Sonia Einersen, manager of Torres Strait Tours, has been connecting people to the islands for years with their seven-days-a-week boats and ferries, and said the new packages from Strait Experiences would be “awesome for the area.”
“It will bring new people in and have different opportunities for local employment and cultural awareness,” she said.
Ms Einersen said there had been a lack of tourists visiting the islands, with only a few Bamaga locals visiting during the Covid period and occasional international visitors there for non-tourist related purposes.
“(Torres Strait) is a little, unknown area,” she said
“The most common question we get is if people need a passport to come, they don’t realise it’s a part of Queensland.”
The region boasts its “unique water colour” as Ms Einersen recalled the astonishment on the faces of first-timers travelling to the area.

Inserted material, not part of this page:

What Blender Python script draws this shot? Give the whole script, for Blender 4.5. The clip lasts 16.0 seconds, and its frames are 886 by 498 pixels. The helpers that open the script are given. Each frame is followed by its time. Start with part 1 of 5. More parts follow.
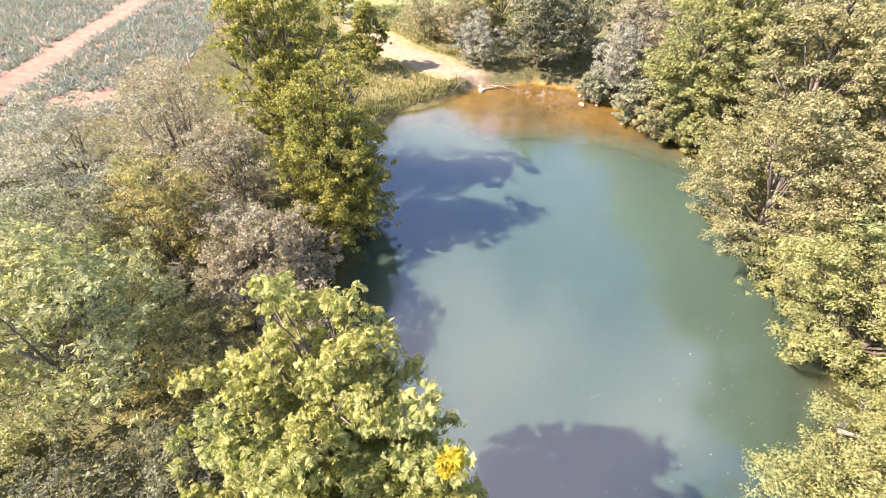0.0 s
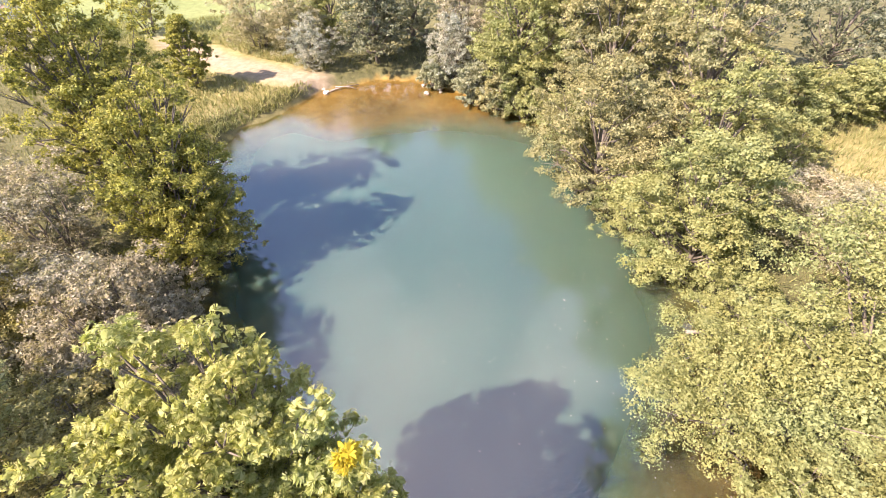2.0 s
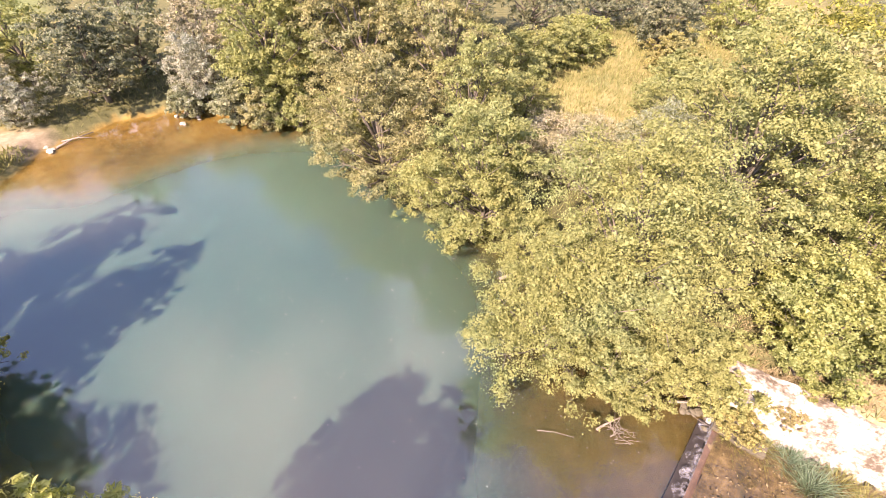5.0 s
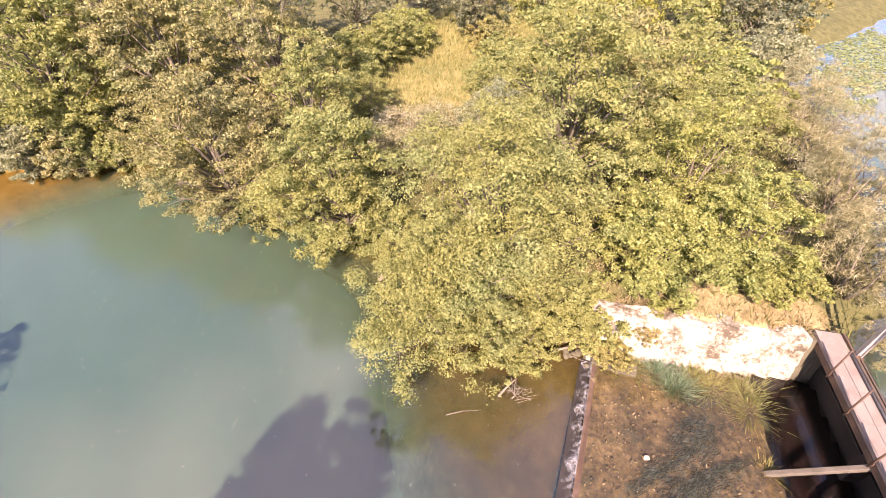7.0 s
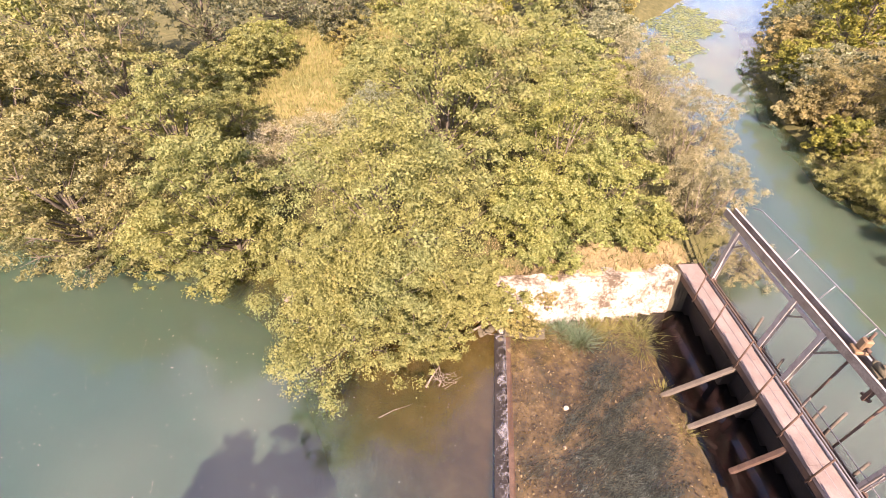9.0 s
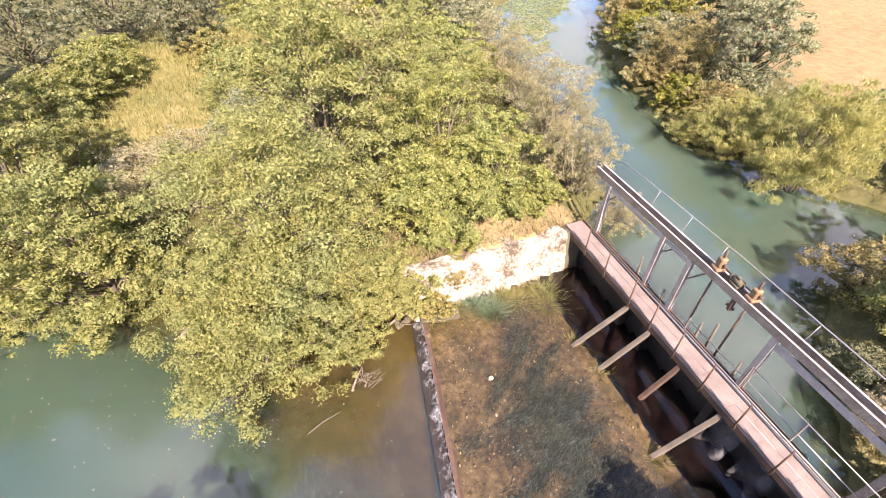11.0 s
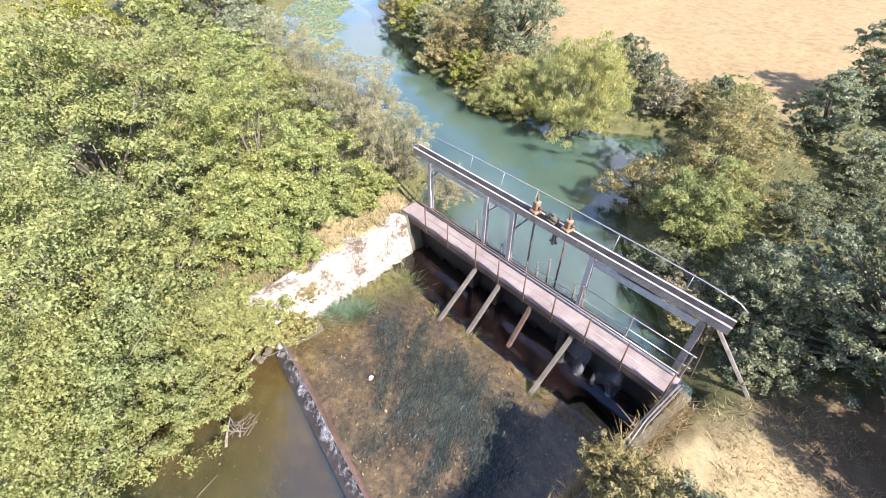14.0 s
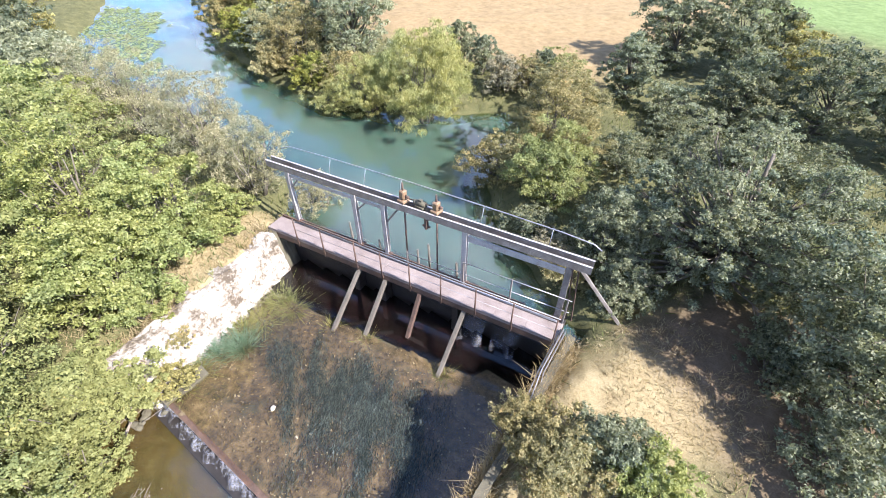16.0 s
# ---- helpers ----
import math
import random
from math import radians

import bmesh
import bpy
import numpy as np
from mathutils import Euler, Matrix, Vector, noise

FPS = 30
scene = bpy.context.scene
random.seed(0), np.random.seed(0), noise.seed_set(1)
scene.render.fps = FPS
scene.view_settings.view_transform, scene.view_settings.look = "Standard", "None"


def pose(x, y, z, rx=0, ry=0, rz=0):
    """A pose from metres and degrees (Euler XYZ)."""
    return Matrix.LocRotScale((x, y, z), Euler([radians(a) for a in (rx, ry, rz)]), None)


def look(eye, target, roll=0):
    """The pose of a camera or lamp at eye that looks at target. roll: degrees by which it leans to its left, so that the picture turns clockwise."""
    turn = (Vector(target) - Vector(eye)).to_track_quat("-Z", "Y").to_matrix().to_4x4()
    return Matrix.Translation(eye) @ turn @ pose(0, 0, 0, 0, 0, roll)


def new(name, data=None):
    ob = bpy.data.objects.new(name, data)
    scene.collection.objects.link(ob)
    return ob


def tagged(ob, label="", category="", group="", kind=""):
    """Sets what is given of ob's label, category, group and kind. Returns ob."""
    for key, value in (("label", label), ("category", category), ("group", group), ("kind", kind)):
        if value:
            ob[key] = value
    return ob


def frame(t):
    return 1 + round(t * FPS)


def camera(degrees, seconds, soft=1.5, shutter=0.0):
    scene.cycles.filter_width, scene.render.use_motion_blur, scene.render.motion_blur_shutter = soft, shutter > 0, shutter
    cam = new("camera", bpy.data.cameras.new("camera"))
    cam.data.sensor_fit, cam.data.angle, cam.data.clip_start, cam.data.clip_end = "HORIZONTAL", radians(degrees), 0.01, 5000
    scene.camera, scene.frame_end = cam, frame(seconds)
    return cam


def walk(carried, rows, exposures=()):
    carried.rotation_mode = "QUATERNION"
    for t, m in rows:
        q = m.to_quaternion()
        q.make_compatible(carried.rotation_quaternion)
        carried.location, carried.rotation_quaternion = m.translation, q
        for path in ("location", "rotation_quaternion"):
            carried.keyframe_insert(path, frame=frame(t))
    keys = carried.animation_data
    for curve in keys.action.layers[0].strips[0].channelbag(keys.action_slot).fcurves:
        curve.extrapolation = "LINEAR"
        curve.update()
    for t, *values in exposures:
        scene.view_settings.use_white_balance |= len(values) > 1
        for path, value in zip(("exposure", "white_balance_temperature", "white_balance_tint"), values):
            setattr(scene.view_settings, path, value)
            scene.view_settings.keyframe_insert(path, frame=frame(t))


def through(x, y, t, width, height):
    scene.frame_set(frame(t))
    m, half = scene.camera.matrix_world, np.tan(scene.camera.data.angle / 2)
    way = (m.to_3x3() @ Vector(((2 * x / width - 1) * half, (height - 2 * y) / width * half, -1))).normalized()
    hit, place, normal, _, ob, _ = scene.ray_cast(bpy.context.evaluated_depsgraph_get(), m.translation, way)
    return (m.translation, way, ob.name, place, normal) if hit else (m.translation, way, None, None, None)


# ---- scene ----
cam = camera(88.16, 16.0, soft=0.6)
# seconds, eye, tilt, lean, yaw
PATH_ROWS = [
    (0.0, 0.000, 0.000, 12.999, -42.51, 0.07, 0.00),
    (0.5, 0.074, -0.048, 12.924, -42.41, 0.08, -4.07),
    (1.0, 0.155, -0.124, 12.876, -42.33, 0.12, -8.80),
    (1.5, 0.260, -0.219, 12.828, -42.27, 0.18, -13.80),
    (2.0, 0.389, -0.238, 12.825, -42.36, 0.22, -19.00),
    (2.5, 0.443, -0.236, 12.847, -42.41, 0.25, -23.38),
    (3.0, 0.509, -0.287, 12.946, -42.56, 0.28, -28.15),
    (3.5, 0.608, -0.305, 13.070, -42.67, 0.22, -32.47),
    (4.0, 0.729, -0.306, 13.084, -42.67, 0.32, -37.65),
    (4.5, 0.876, -0.390, 13.017, -42.58, 0.17, -41.86),
    (5.0, 0.939, -0.462, 13.004, -42.58, 0.19, -47.38),
    (5.2, 0.955, -0.490, 13.006, -42.58, 0.15, -49.71),
    (7.3, 1.215, -0.799, 13.032, -42.62, 0.23, -69.17),
    (7.5, 1.197, -0.821, 13.043, -42.55, 0.24, -70.42),
    (8.0, 1.101, -0.884, 13.062, -42.49, 0.16, -74.52),
    (8.5, 1.016, -0.921, 13.094, -42.40, 0.14, -78.62),
    (9.0, 0.959, -1.029, 13.157, -42.42, 0.01, -82.86),
    (9.2, 0.938, -1.053, 13.166, -42.54, 0.08, -84.81),
    (11.3, 0.813, -1.234, 12.944, -42.66, 0.23, -100.83),
    (11.5, 0.799, -1.249, 12.927, -42.64, 0.28, -102.57),
    (12.0, 0.799, -1.319, 12.873, -42.58, 0.39, -106.97),
    (12.5, 0.790, -1.399, 12.831, -42.58, 0.38, -111.09),
    (13.0, 0.710, -1.544, 12.777, -42.50, 0.24, -114.69),
    (13.5, 0.660, -1.586, 12.753, -42.46, 0.15, -118.60),
    (14.0, 0.603, -1.611, 12.750, -42.46, 0.07, -122.19),
    (14.5, 0.518, -1.653, 12.755, -42.45, 0.02, -126.68),
    (15.0, 0.436, -1.658, 12.751, -42.47, -0.00, -131.92),
    (15.5, 0.386, -1.731, 12.736, -42.47, 0.07, -135.98),
    (16.0, 0.342, -1.769, 12.636, -42.50, 0.15, -141.11),
]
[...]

“They say ‘oh my God it’s so beautiful,’” she said.
“There’s nothing like it in all of Australia.”
Ms Einersen, who operates out of Thursday Island and Horn Island, said the region was eager to welcome tourists to its islands and untouched lands and and hoped there would be more development as tourism builds.
“Most people up here are very keen for people to understand their culture and where they come from,” she said.
“Strait Experience is a step in the right direction, they have some wonderful plans.”
Strait Experience will bring small group tours to Horn Island and Thursday Island once a month, taking tourists from Cairns to the Strait and back in a single day for $1399.
Tourism Tropical North Queensland CEO Mark Olsen, said the Torres Strait is one of the absolute jewels of the Pacific with no other place like it.
“It’s one of the last groups of islands that has yet to be touched by the kind of modern tourism that we see in other parts of the world,” he said.
“Many people have probably thought about it, but they haven’t been able to make it work to actually get there, but now they can go up and back in a single day.”
Mr Olsen said he hoped to have additional tours to the incredible region as the offerings expand to some day include outlying islands.